Field-free spin–orbit torque switching of magnetic tunnel junction structure based on two-dimensional van der Waals WTe2

Abstract

In recent years, two-dimensional van der Waals (2D vdWs) heterostructures have attracted great research interest due to their great potential in fundamental physics research and spintronic devices (such as MTJs). Due to its excellent scalability, controllable magnetism and out-of-plane anisotropy, the compact nonvolatile memory controller (NV-MC) based on spintronics is expected to solve the memory bottle-neck problem. At present, a series of in-depth studies have been conducted on advanced 2D vdWs materials, such as MoS2, WSe2, and Fe3GeTe2 (FGT). The results show that the 2D vdWs materials have great TMR value and high SOT switching efficiency, both theoretically reported and experimentally verified. In the paper, a novel MTJ device based on the FGT/WTe2 heterostructure is proposed.
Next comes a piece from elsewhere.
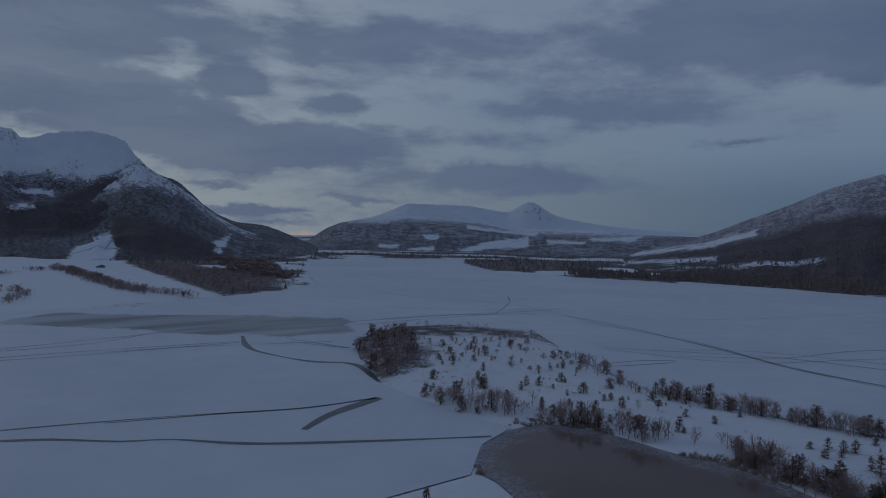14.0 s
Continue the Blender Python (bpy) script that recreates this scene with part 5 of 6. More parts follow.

In the absence of an external magnetic field, the magnetization direction of the MTJ free layer can still be reversed with certainty when the unipolar write current reaches about 5 mA. Moreover, the DMI effect generated between 2-D material/FM interfaces is also considered, which can promote the performance of SOT-MTJ without the external field. The reading reliability of SOT-MRAM is improved in comparison with the traditional CoFeB-based MTJ device.